Bank of America Corp said its quarterly profit surged by nearly $3-billion, as revenue increased and mortgage losses plunged in the clearest sign yet the bank was shaking off the impact of the financial crisis.
The second largest U.S. bank has been groaning under the weight of bad mortgages it took on when it bought Countrywide Financial Corp in 2008, just before the housing crisis turned into a full-blown banking meltdown. The purchase has cost Bank of America more than $45-billion in writedowns and legal settlements.
On Wednesday, the bank said losses in its mortgage unit fell to $1.1-billion in the fourth quarter from $3.7-billion in the same period in 2012. In the year-earlier quarter, the bank reached several settlements totaling more than $5-billion with the federal government and mortgage giant Fannie Mae over foreclosures and bad loans.
Many expenses from the financial crisis are falling, but the bank’s revenues are also rising, and increased 14 per cent to $22.32-billion in the quarter, excluding an accounting adjustment. Boosting revenue has been one of Chief Executive Officer Brian Moynihan’s top priorities for the last year.
The improvement was evident in several Bank of America businesses. In wealth management, clients moved money into their accounts and borrowed more, helping to lift revenue by 7 per cent and profit by 35 per cent. In consumer banking, fee and interest income rose, lifting revenue by 1.3 per cent.
But the bank faces lingering problems from the financial crisis. Litigation expenses jumped to $2.3-billion in the fourth quarter from $916-million in the same period a year earlier. Most of the litigation related to issues linked to the meltdown that forced the U.S. government to bail out Bank of America twice.

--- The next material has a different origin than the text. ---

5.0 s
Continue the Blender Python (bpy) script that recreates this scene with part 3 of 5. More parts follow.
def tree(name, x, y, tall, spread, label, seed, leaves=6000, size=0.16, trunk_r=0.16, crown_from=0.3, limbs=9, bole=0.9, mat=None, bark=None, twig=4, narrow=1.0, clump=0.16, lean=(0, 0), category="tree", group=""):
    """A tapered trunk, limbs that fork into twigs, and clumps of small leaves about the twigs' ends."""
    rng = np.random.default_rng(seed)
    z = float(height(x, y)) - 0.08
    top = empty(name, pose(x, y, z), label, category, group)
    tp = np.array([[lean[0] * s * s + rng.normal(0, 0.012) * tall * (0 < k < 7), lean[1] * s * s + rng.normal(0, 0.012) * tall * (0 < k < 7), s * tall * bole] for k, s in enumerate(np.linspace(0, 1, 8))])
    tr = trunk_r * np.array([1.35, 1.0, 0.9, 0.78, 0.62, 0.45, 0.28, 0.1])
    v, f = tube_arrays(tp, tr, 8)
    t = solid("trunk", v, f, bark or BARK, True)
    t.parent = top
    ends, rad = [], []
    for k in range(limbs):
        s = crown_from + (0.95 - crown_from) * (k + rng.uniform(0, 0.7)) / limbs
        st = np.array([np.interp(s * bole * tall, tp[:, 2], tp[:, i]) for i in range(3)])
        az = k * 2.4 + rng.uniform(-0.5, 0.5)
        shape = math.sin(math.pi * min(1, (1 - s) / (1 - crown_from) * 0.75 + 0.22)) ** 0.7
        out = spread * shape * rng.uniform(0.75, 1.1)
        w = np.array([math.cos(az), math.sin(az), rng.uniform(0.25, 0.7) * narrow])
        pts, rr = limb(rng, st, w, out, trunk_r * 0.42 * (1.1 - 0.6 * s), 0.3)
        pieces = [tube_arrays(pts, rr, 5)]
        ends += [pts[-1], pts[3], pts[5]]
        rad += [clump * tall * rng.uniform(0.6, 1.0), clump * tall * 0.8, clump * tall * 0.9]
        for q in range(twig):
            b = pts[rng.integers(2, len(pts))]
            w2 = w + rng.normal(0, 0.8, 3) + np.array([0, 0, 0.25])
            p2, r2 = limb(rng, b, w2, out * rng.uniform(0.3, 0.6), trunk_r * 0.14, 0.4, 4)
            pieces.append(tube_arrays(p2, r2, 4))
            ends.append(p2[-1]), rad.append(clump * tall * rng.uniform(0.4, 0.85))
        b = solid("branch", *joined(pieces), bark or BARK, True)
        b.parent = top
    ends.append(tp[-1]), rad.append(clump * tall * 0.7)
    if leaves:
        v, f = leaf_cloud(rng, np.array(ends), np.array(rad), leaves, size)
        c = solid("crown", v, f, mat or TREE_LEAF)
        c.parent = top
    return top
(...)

But overall the positives in the quarter evidently outweighed the negatives. Fourth-quarter net income for common shareholders rose to $3.18-billion, or 29 cents per share, from $367-million, or 3 cents per share, in the same quarter of 2012, when profit was dented by about $5-billion in mortgage-related charges.
Analysts estimated earnings of 26 cents per share, according to Thomson Reuters I/B/E/S.
Bank of America’s shares, which soared 34.6 per cent in 2013, rose 3.1 per cent at $17.29 in Wednesday trading.
JPMorgan Chase & Co and Wells Fargo & Co both reported better-than-expected quarterly earnings on Tuesday.
“Capital and liquidity are at record levels, credit losses are at historic lows, our cost savings initiatives are on track and yielding significant savings, and our businesses are seeing good momentum,” BofA Chief Financial Officer Bruce Thompson said.
The bank set aside $336-million to cover bad loans in the quarter, versus $2.2-billion a year earlier. It released $1.2-billion from reserves to cover bad loans, compared with $900-million a year earlier, and $1.4-billion in the third quarter.
Operating costs fell by 6 per cent to $17.3-billion. CEO Moynihan has focused on cutting costs since he took the top job in 2010, and announced plans in 2011 to save the bank $8-billion per year.
Firmwide investment banking fees increased 9 per cent to $1.7-billion as companies around the world took advantage of record high stock prices to raise equity capital. Revenue for global banking as a whole rose 9 per cent to $4.31-billion, but net income for the group dropped 9 per cent to $1.27-billion.
Equity trading revenue jumped 27 per cent to $904-million from a year earlier.
Bond trading revenue rose 16 per cent to $2.1-billion as stronger results in credit and mortgage products more than offset weakness in rates and commodities.
Bank of America’s global wealth and investment management business reported record net income and asset management fees. Net income rose 35 per cent to $777-million, while revenue increased 7 per cent to $4.5-billion, driven by higher noninterest income related to long-term flows of assets under management and strong markets.